Second, safety. Tracking patients’ every move in real time means that the study sponsor might suddenly be struck by information that the study participant is experiencing a serious adverse event, e.g. a heart attack. “Hopefully they end up in an emergency room without your intervention,” de Vries said. “But what you’ll find is that in the world of these devices, there are more proactive ways of monitoring patients, and getting appropriate interventions to them on time.” He further added that the regulations are ‘crystal clear’ on what to do when adverse events occur, and technology makes it easier to respond appropriately once something is taking place.
Third, regulations. Although many people within the industry quote regulations as the reason not to innovate, de Vries believes that pharma is uniquely qualified to develop new ideas in a highly constrained environment. “The regulations are there for a very important reason,” he said. “But if there is an industry in the world that can [develop algorithms] in a regulated environment, that’s pharma. We are uniquely qualified as an industry to deal with that.”
Nevertheless, de Vries acknowledges that none of what he suggests is going to be easy. Although technology is a great facilitator of change within healthcare, nothing will happen on its own. “You can’t just slap a wrist monitor on someone and get them to take their medication. There is a spectacular naïveté around how patients interact with data.
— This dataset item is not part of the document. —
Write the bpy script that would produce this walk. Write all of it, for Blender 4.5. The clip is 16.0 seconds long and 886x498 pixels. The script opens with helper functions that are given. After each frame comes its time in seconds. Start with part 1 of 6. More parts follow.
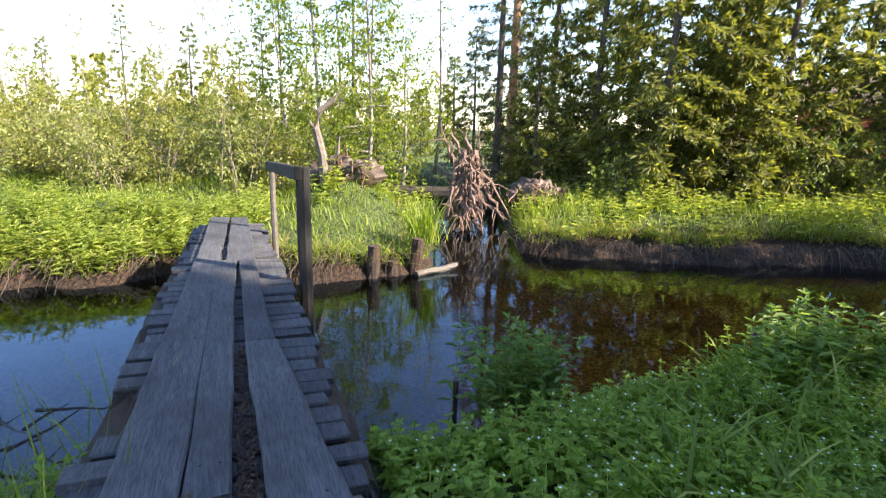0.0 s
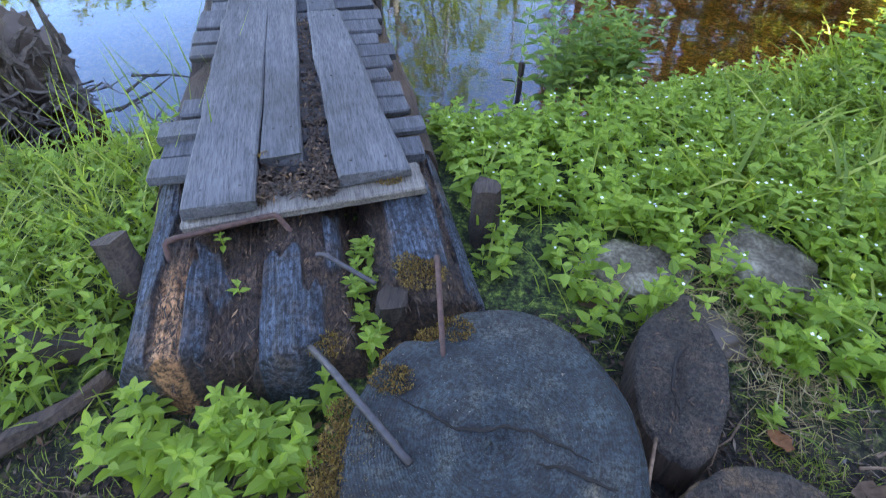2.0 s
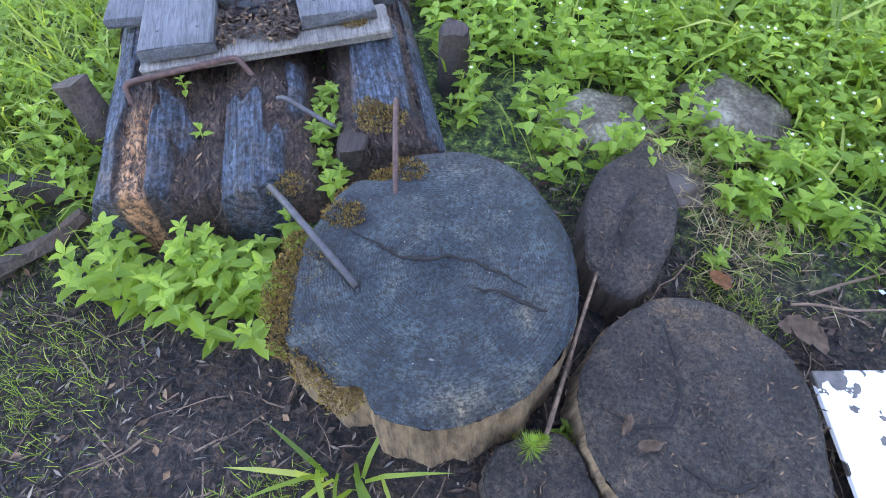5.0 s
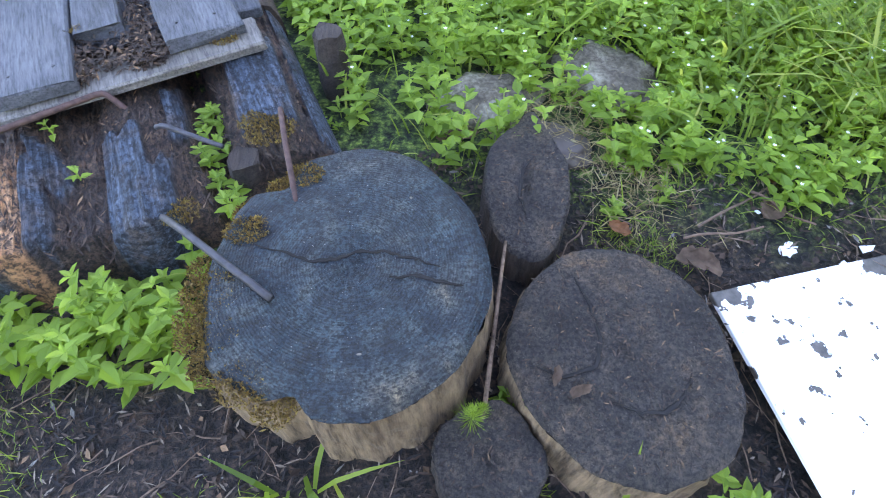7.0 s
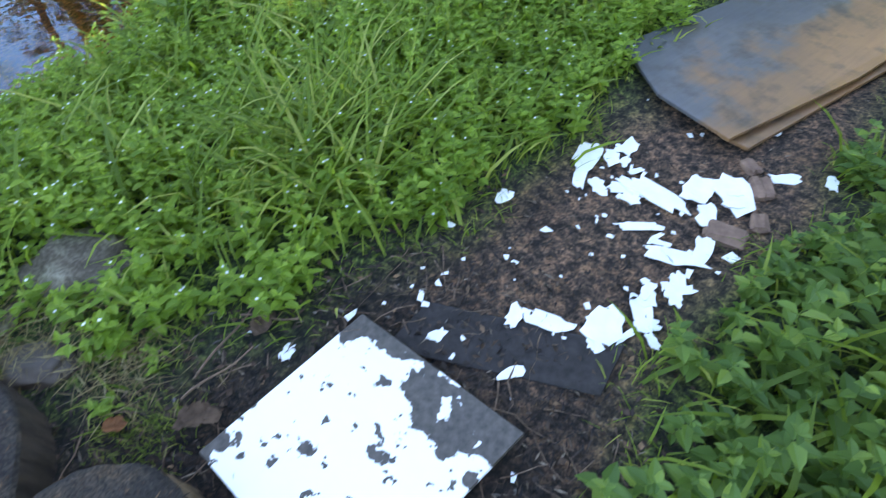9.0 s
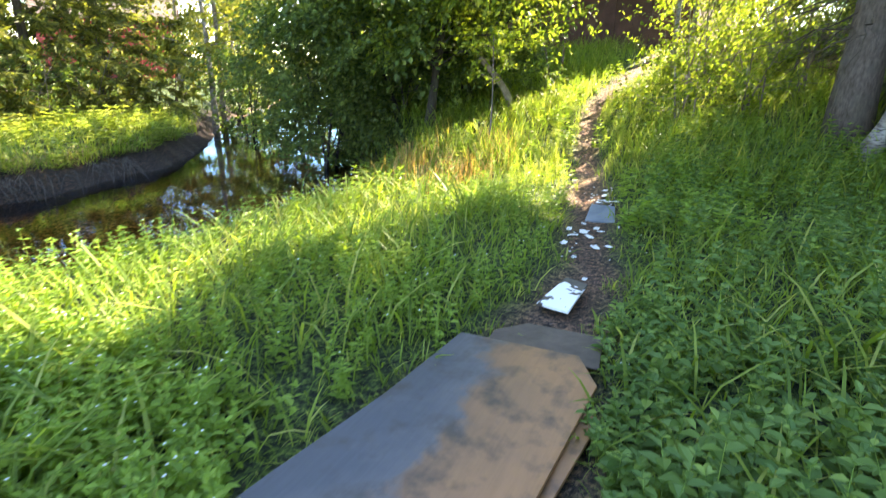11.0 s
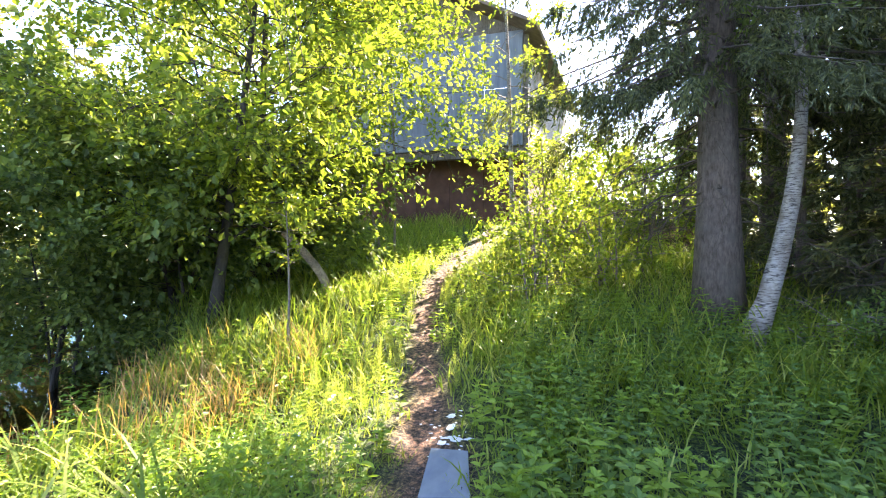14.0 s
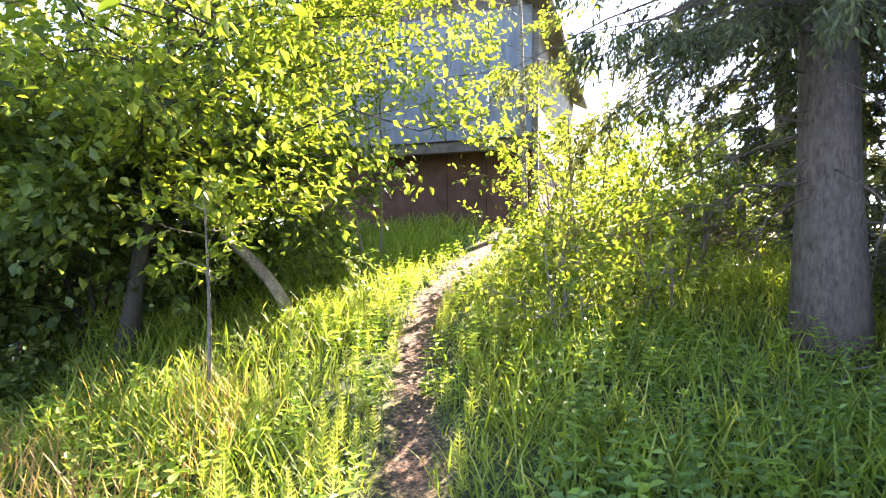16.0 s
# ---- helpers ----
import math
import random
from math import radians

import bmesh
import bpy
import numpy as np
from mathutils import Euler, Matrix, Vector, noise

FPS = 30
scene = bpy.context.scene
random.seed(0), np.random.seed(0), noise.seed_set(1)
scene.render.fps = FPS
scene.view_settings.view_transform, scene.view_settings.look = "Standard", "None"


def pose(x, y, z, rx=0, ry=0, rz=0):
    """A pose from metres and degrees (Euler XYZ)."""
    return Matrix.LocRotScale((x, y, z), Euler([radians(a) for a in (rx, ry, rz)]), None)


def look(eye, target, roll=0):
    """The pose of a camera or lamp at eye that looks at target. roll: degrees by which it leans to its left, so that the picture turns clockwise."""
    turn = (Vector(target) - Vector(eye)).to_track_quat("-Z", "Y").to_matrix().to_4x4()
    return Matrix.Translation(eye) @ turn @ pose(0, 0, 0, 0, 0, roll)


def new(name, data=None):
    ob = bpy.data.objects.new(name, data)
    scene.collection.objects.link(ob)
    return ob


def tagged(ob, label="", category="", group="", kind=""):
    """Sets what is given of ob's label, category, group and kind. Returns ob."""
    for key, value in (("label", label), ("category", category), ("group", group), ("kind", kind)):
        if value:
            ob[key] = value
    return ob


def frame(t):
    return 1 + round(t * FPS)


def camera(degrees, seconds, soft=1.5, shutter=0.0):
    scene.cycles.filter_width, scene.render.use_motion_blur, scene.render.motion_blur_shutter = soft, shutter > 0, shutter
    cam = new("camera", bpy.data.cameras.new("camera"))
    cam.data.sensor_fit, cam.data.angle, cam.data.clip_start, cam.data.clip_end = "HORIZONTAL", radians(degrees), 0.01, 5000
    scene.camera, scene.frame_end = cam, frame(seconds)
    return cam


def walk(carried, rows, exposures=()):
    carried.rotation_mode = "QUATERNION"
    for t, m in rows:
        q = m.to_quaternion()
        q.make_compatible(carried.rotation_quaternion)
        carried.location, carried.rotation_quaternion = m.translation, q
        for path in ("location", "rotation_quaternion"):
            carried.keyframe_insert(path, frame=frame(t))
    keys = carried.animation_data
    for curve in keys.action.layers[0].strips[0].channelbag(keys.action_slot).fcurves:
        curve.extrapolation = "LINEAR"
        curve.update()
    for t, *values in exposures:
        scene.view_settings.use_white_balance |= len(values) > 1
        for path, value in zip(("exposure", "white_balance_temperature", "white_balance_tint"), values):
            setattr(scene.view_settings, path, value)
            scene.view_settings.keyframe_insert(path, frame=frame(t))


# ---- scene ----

It’s not true that all they need is information to proactively manage their health. We have to do hard science. We have to collect the data. We have to develop algorithms and feedback loops,” de Vries stressed.
Is Big Data the answer to pharma’s struggles with clinical trials? Certainly, if used responsibly. The experience of Medidata demonstrates that technology and Big Data can incrementally change the industry leading to a revolution in the way clinical trials are conducted. But to get there, the industry needs to tame the technology and develop algorithms and feedback loops that will be meaningful to patients.